Some examples of different serovars include hardjo, pomona, canicola, icterohaemorrhagiae, and grippotyphosa.
Cattle are the maintentance hosts for hardjo, but as this is specialised to survive within cattle, the infection is less severe. Animals infected with other strains (such as pomona) suffer more severe illness.
Maintenance hosts carry the bacteria and expose other susceptible animals. Maintenance hosts can be cattle, pigs, dogs, rodents or horses.
An animal may be infected by serovars maintained by its own species (maintenance host infection or host-adapted infection) or serovars maintained by other species (incidental infection or nonhost-adapted infection).
Leptospirosis is transmitted either directly between animals or indirectly through the environment.
The clinical signs of Lepto depend on the herd’s
degree of resistance or immunity, the infecting serovar,
and the age of the animal infected.
Leptospira hardjo-bovis is the only host-adapted Lepto serovar in cattle and can infect animals at any age, including young calves. Because cattle are the maintenance host for hardjo-bovis, infection with this serovar will often produce a carrier state in the kidneys associated with long-term urinary shedding.
In addition, infections with hardjo-bovis can persist in the reproductive tract. The infertility that can result from persistent reproductive tract infections is perhaps the most economically damaging aspect of leptospirosis. Low antibody titers are typically associated with hardjo-bovis infections, making detection and diagnosis difficult.
Lepto serovars include Leptospira pomona, icterohaemorrhagiae, canicola, and grippotyphosa. Because cattle are incidental hosts for these Lepto serovars, the clinical signs are typically very different than infection with hardjo-bovis.
When leptospirosis associated with nonhost-adapted Lepto serovars occurs in calves, the result is high fever, anemia, red urine, jaundice, and sometimes death in three to five days.
In older cattle, the initial symptoms such as fever and lethargy are often milder and usually go unnoticed. In addition, older animals usually do not die from leptospirosis. Lactating cows produce less milk, and, for a week or more, the milk they produce is thick and yellow.
Leptospirosis with nonhost-adapted Lepto serovars also affects pregnant cows causing embryonic death, abortions, stillbirths, retained placenta, and the birth of weak calves. Abortions usually occur three to ten weeks after infection.
Antibiotic therapy should be prescribed for animals with leptospirosis. Antibiotics can also eliminate persitant infections.
Infected animals should be segregated from others to avoid transmission of the disease.
Treatment has proven most effective when animals are treated during the leptospiremia. However, antibiotic therapy during chronic infection may reduce the carrier status.
When infection storms through a herd, especially when many pregnant cows are involved, simultaneous treatment and vaccination of all animals will reduce new cases and abortions if treatment is administered early in the herd infection.
Vaccination is relied on to increase resistance to infection.
The primary course of immunisation consists of two injections four weeks apart followed by annual boosting.

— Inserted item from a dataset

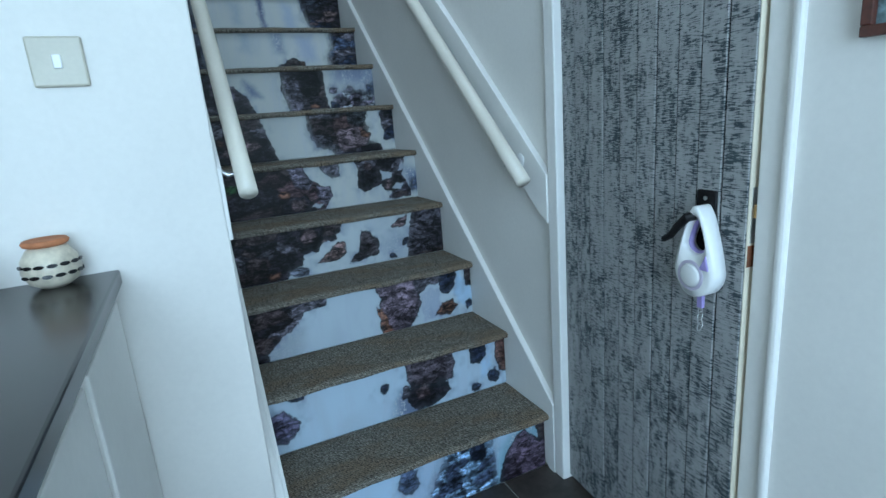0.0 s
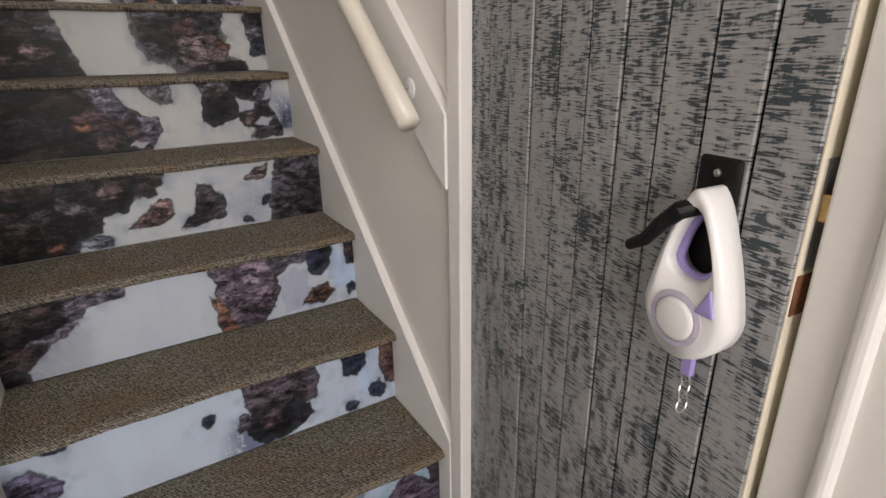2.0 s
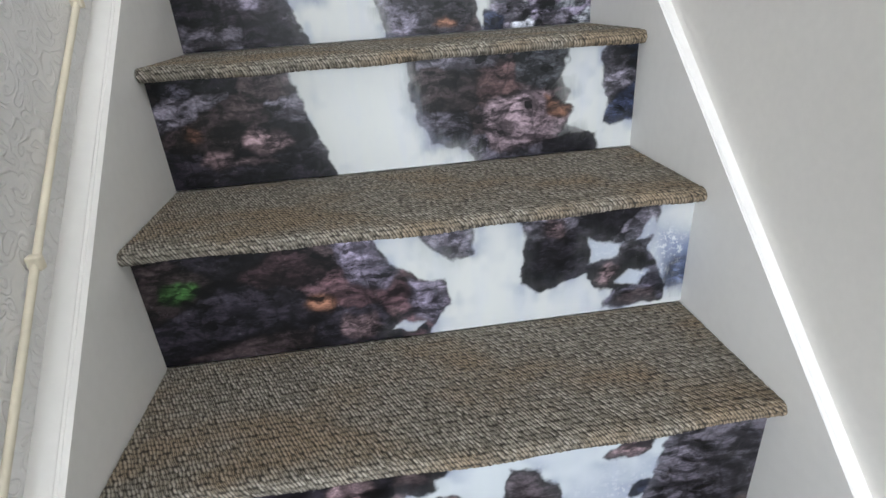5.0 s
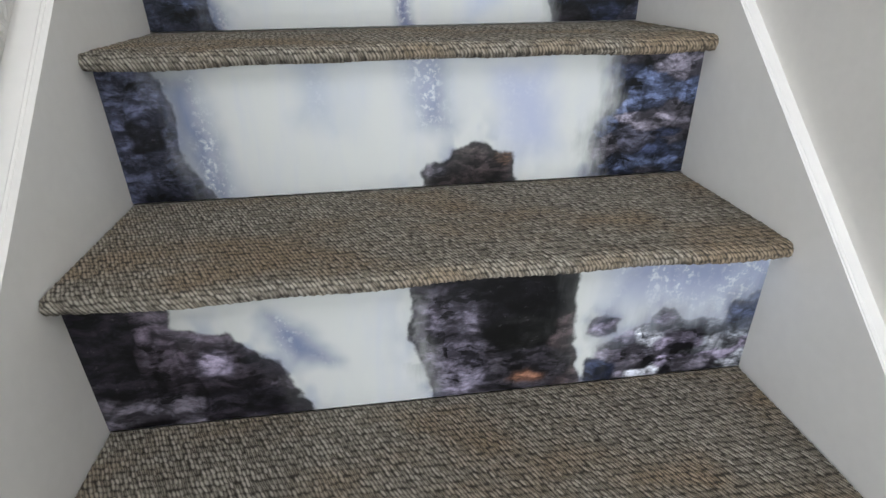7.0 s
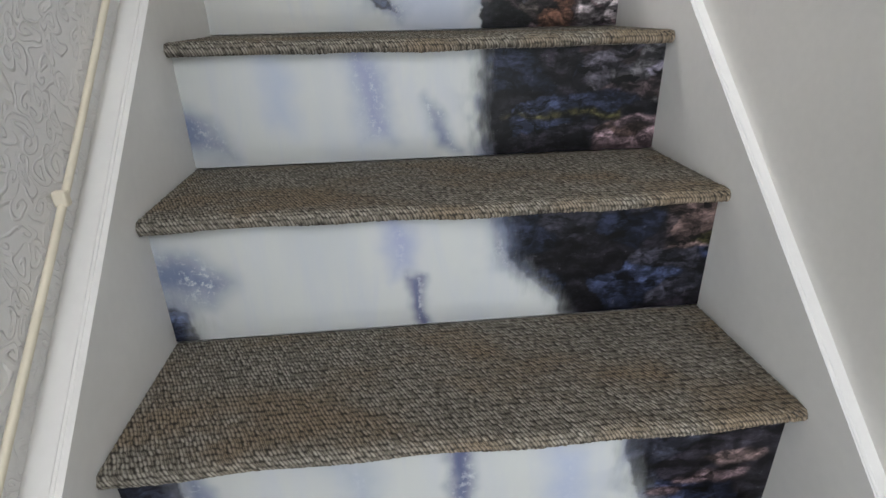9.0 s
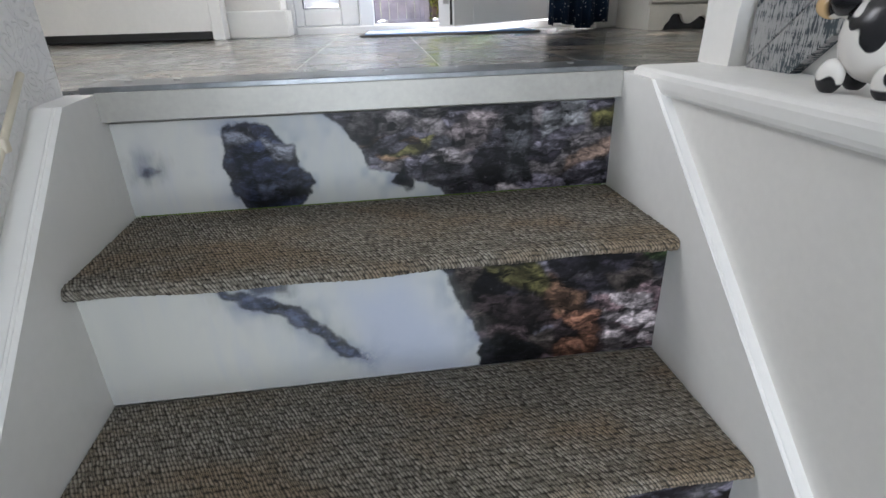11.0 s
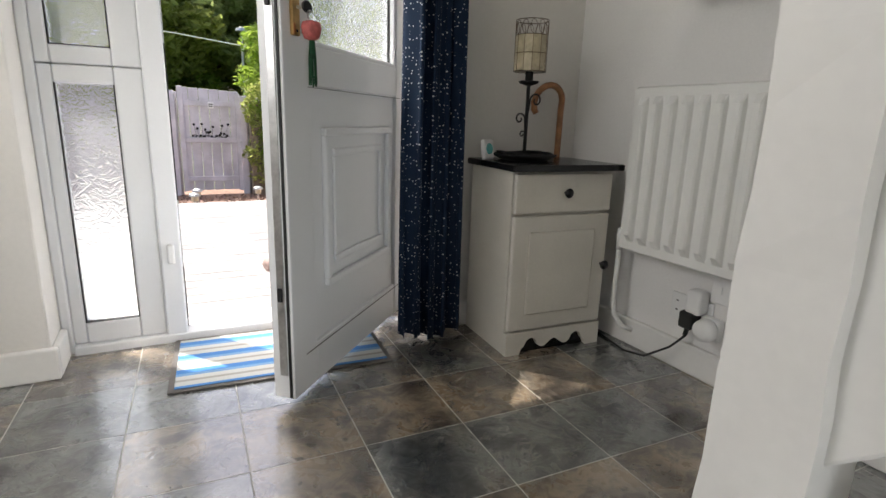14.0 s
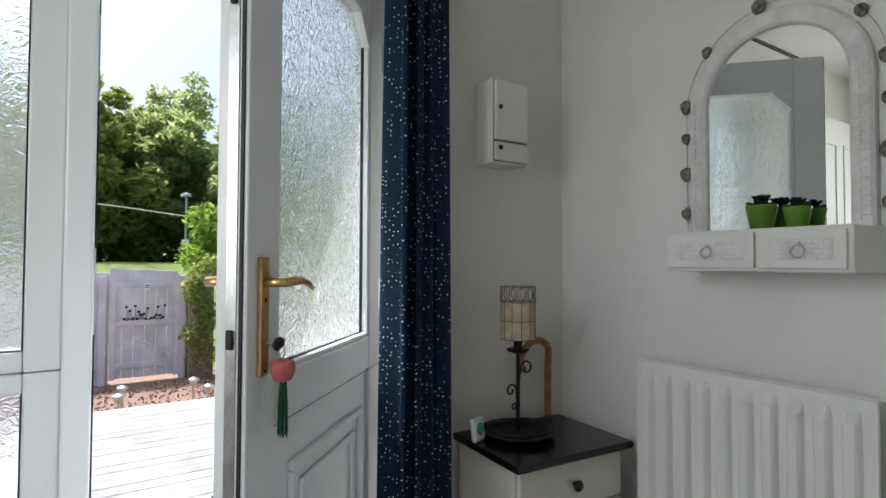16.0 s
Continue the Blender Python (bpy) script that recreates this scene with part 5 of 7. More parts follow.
bars("frame_bar", [(-0.30, -0.272, FY0, FY1, Z, Z + 2.07), (-0.272, 0.88, FY0, FY1, Z + 2.02, Z + 2.07), (0.83, 0.9, FY0, FY1, Z, Z + 2.02), (-0.012, 0.05, FY0 - 0.008, FY1, Z, Z + 2.02)], frame_ob)
part("threshold", box(-0.272, 0.83, FY0 - 0.012, FY1 + 0.06, Z - 0.02, Z + 0.028, 0.005), UPVC, frame_ob)
for z0, z1 in ((Z + 0.028, Z + 0.87), (Z + 0.872, Z + 2.02)):
    g0, g1 = z0 + (0.067 if z0 < Z + 0.5 else 0.05), z1 - 0.05
    bars("sash_bar", [(-0.272, -0.236, FY0 + 0.008, FY1, z0, z1), (-0.087, -0.012, FY0 + 0.008, FY1, z0, z1), (-0.236, -0.087, FY0 + 0.008, FY1, z0, g0), (-0.236, -0.087, FY0 + 0.008, FY1, g1, z1)], frame_ob)
    pane = part("pane", box(-0.24, -0.083, FY0 + 0.03, FY0 + 0.036, g0 - 0.004, g1 + 0.004), FROST, frame_ob, "pebbled obscure glass")
    pane.visible_shadow = False
    bars("glazing_bead", [(-0.236, -0.2325, FY0 + 0.012, FY0 + 0.03, g0, g1), (-0.0905, -0.087, FY0 + 0.012, FY0 + 0.03, g0, g1), (-0.2325, -0.0905, FY0 + 0.012, FY0 + 0.03, g0, g0 + 0.003)], frame_ob, RUBBER, 0.001)
bars("keep", [(0.05, 0.054, FY0 + 0.02, FY0 + 0.04, Z + a, Z + a + 0.22) for a in (0.25, 0.95, 1.55)], frame_ob, STEEL, 0.001)
part("seal", box(0.0505, 0.0545, FY0 + 0.045, FY0 + 0.055, Z + 0.03, Z + 2.02), RUBBER, frame_ob)
hook = part("catch", box(0.008, 0.03, FY0 - 0.024, FY0 - 0.008, Z + 0.27, Z + 0.335, 0.006), PLASTIC, frame_ob, "small white plastic catch")

SEAM = material("grey_seam", (0.2, 0.2, 0.2), 0.6)
DA, DL = 46.5, 0.775
door = thing("front_door", "white panelled front door with obscure glass, standing half open inwards", "door", Matrix.Translation((0.815, 4.13, Z)) @ pose(0, 0, 0, 0, 0, 180 + DA))
T = 0.062
bars("stile", [(0.0, 0.095, -T, 0, 0.035, 2.01), (DL - 0.115, DL, -T, 0, 0.035, 2.01)], door, UPVC, 0.004)
bars("rail", [(0.095, DL - 0.115, -T, 0, 1.87, 2.01), (0.095, DL - 0.115, -T, 0, 0.82, 0.915), (0.095, DL - 0.115, -T, 0, 0.035, 0.15)], door, UPVC, 0.004)
part("lower_panel", box(0.095, DL - 0.115, -T + 0.012, -0.012, 0.15, 0.82), UPVC, door)
# raised moulding on the lower panel
for grow, d0, d1 in ((0.0, -0.012, 0.004), (0.055, -0.012, -0.002)):
    x0, x1, z0, z1 = 0.15 + grow, DL - 0.18 - grow, 0.29 + grow, 0.72 - grow
    bars("moulding", [(x0, x1, d0, d1, z1 - 0.02, z1), (x0, x1, d0, d1, z0, z0 + 0.02), (x0, x0 + 0.02, d0, d1, z0 + 0.02, z1 - 0.02), (x1 - 0.02, x1, d0, d1, z0 + 0.02, z1 - 0.02)], door, UPVC, 0.005)
gx0, gx1, gz0, gz1 = 0.095, DL - 0.115, 0.915, 1.87
pane = part("pane", prism([(gx0 - 0.004, gz0 - 0.004), (gx1 + 0.004, gz0 - 0.004), (gx1 + 0.004, gz1), (gx0 - 0.004, gz1)], 1, -0.034, -0.028), FROST, door, "pebbled obscure glass")
pane.visible_shadow = False
c = 0.08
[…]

Vaccination should prevent urine shedding following exposure and will protect against milk drop and abortion.
Annual vaccination should be used in closed herds, whereas semiannual vaccination should be considered for open herds.
Calves born from vaccinated cows are only immune for about six months, and will need their own programme of vaccination.
Management methods to reduce transmission include rat control, fencing cattle from potentially contaminated streams and ponds, separating cattle from pigs and wildlife, selecting replacement stock from herds that are seronegative for leptospirosis, and chemoprophylaxis and vaccination of replacement stock.
In some cases streptomycin is added as a precautionary measure to semen from bulls held at artificial insemination centres.